市は、国から提供されたワクチンを冷凍保管する拠点の民間医療施設1か所に冷凍庫8台を設置し、昨年4月の接種開始後、7台を稼働させた。約1か月後、冷凍保管できる配送業者が確保できると、拠点はいらなくなり医療機関の負担も減った。使わない冷凍庫は支所に集約した。事業が続く限り所有せざるを得ないといい、市担当者は「8台も予備があるのは心強いが……」と言葉を濁す。
新潟市は、国からの70台のうち一度も使っていない15台を庁舎会議室にまとめて置いていた。家庭用洗濯機サイズの据え置き型で、担当者は「邪魔になっている」と明かす。那覇市は、一度配備した医療機関から「使わないので引き取って」と連絡があり、1台を保健所に設置したものの、市職員は「本来は必要ない」と話す。中部地方のある自治体は保冷剤しか入れていないのに稼働させていた。
■融通案断られ
冷凍庫を他の自治体に融通できないか検討した自治体もある。初回のワクチン接種の対象者が約140万人いた福岡市は一斉に接種するため、国から割り当てられたファイザー用91台をフル稼働させる予定だった。
その後、モデルナ用の47台も届いたが、肝心のワクチン供給が滞り、ファイザー用28台は使う機会さえなかった。接種が落ち着き、9月1日時点での稼働は計138台のうち、ファイザー、モデルナ用合わせて36台。市は「他の自治体に譲ることができる」と福岡県に提案したが、県からは「ニーズがない」との説明を受けたという。
福岡市の担当者は「9月に始まったオミクロン株対応ワクチンでは一度も使っていない冷凍庫も大半を使う可能性があり、事業が動いている間は適正台数の見極めは難しい。
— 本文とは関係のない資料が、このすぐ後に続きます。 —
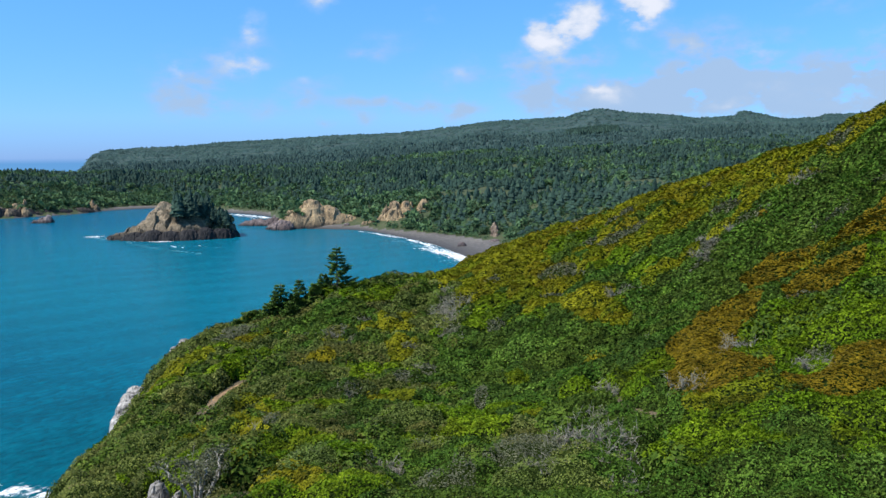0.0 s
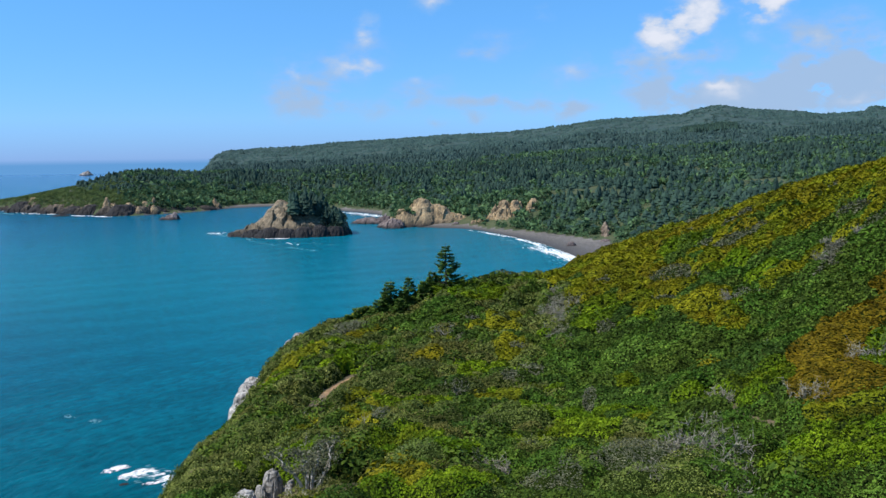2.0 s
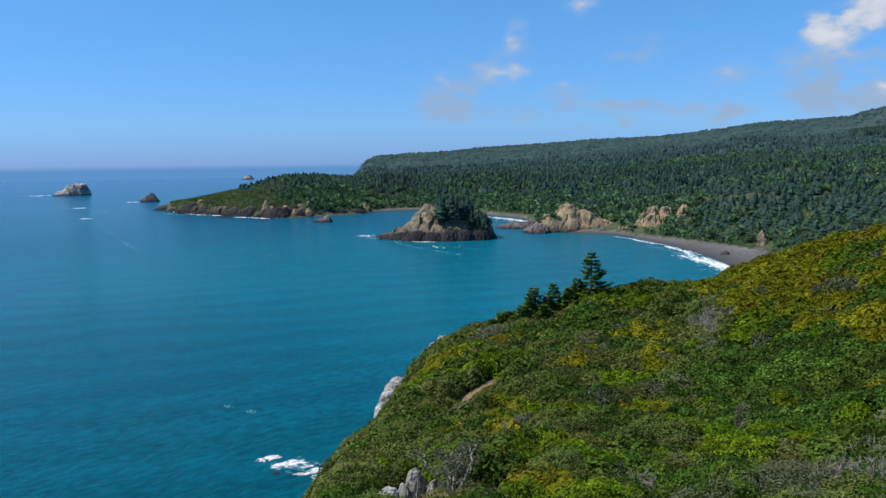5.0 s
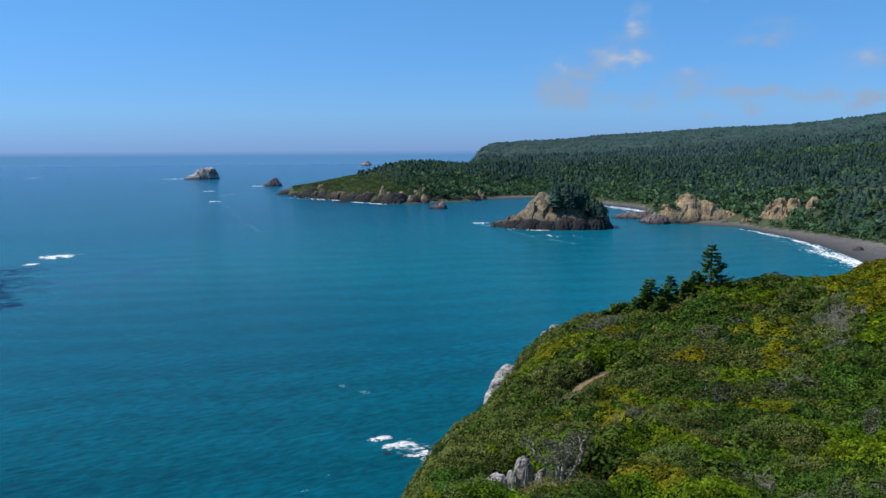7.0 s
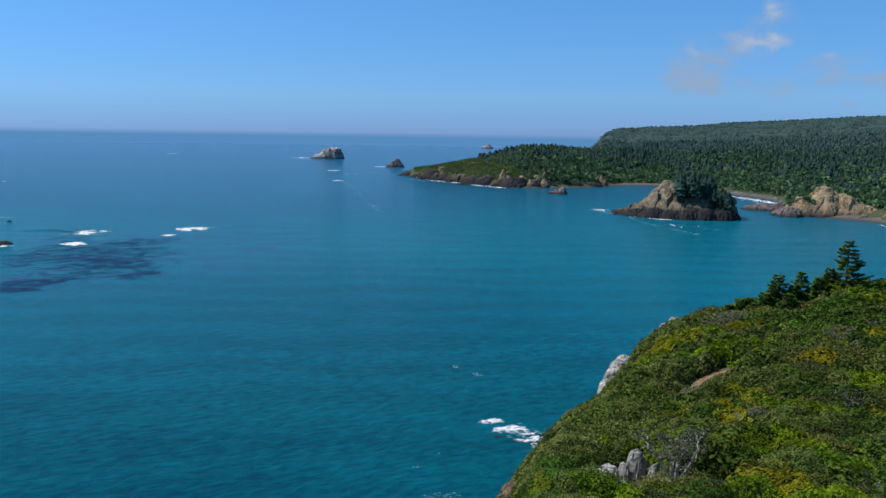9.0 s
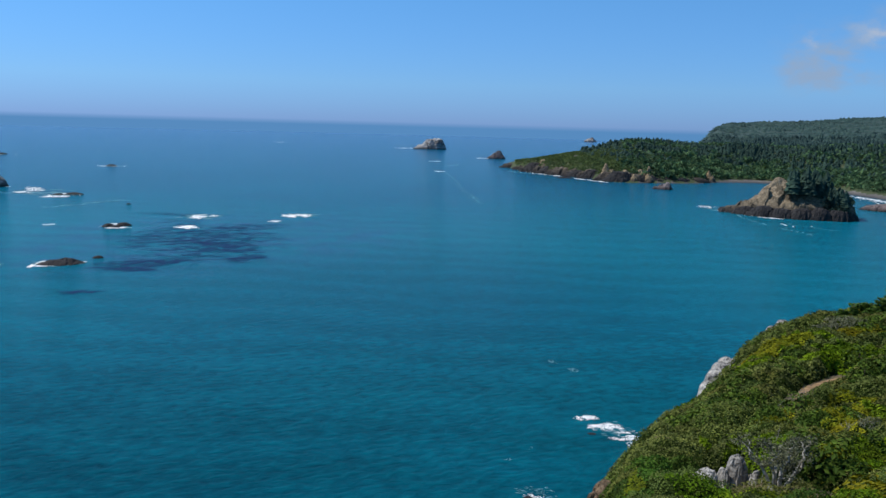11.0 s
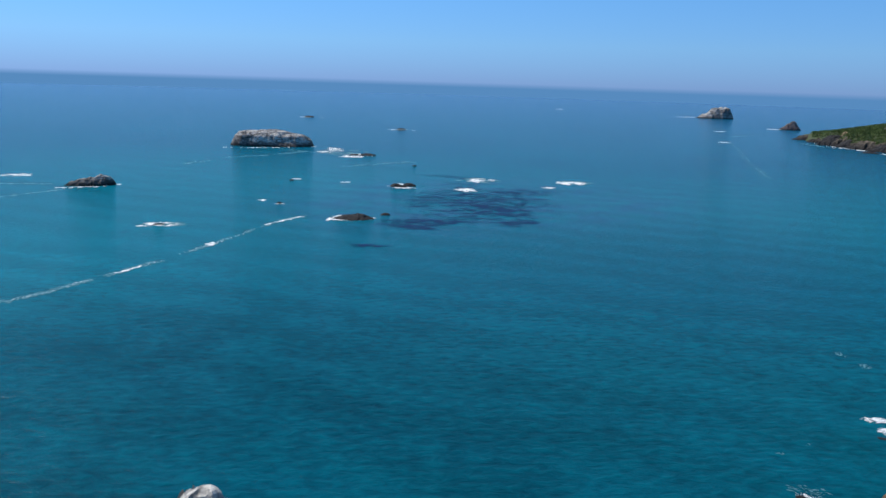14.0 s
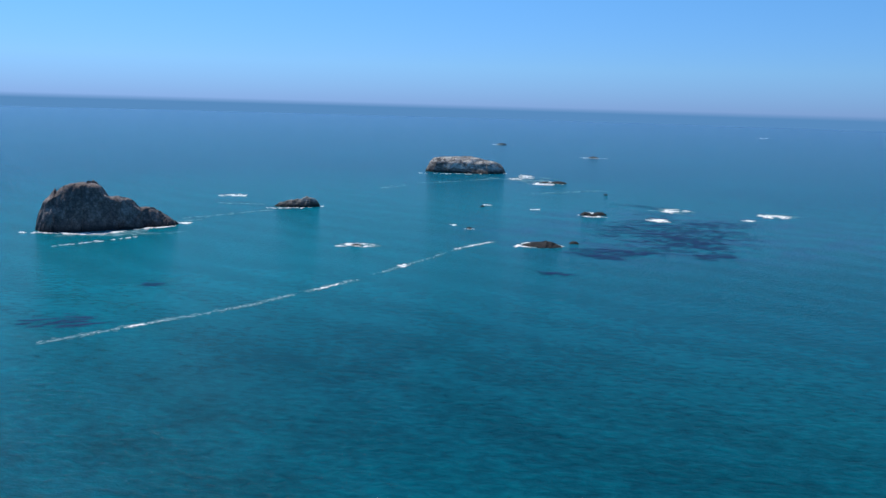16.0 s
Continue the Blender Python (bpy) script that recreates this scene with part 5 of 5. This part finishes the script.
r = np.random.default_rng(909)
k = 0
for kind, (cx, cy, a, b, turn) in STANDS:
    if kind != GREY:
        continue
    for _ in range(int(1 + a * b * 0.45)):
        q, t = math.sqrt(r.random()), r.uniform(0, math.tau)
        u, w = a * q * math.cos(t), b * q * math.sin(t)
        c, s = math.cos(radians(turn)), math.sin(radians(turn))
        dead_bush(cx + u * c - w * s, cy + u * s + w * c, r.uniform(0.7, 1.25), 3000 + k)
        k += 1


for x, y, s in ((7.0, 34.6, 1.1), (6.2, 35.6, 1.2), (5.4, 35.0, 1.0), (1.2, 82.0, 1.4), (0.4, 85.0, 1.5), (1.6, 88.0, 1.4)):
    dead_bush(x, y, s * 1.25, 4000 + k)
    k += 1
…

国の見通しもない以上、不要と言えず、自治体間で融通しあうのが現実的なのだが」と話す。
■フル稼働 追加発注も
冷凍庫が足りない自治体もある。本紙調査で配備された冷凍庫をフル稼働しているのは108自治体のうち28自治体。オミクロン株用の対応で冷凍庫が新たに必要になる自治体も多く、厚生労働省によると、8月以降、計約600台の追加発注があったという。
ただ、同株用の接種希望者は初回より少なく、接種率の伸びも不透明なため、冷凍庫の余剰台数は、さらに増えるとみられる。
冷凍庫は国が無償提供し、自治体に適切な管理を求めている。接種事業が終了すると不要になるため、公募で民間への売却を検討する自治体もある。ある市の職員は「大きな自治体になるほど台数が多く、引き取り先を見つけるのは難しい。維持費がかかり、廃棄の費用が必要で負の遺産になる」と危機感を募らせる。別の市職員は「事業後を見据え、リース契約などを検討すべきだったのでは」と語った。
自治体は使わない冷凍庫の活用策や廃棄を国に示してほしいが、厚労省は「すでに自治体の所有で、稼働状況の把握や回収をする予定はない。余剰があるなら、自治体間で調整してほしい」としている。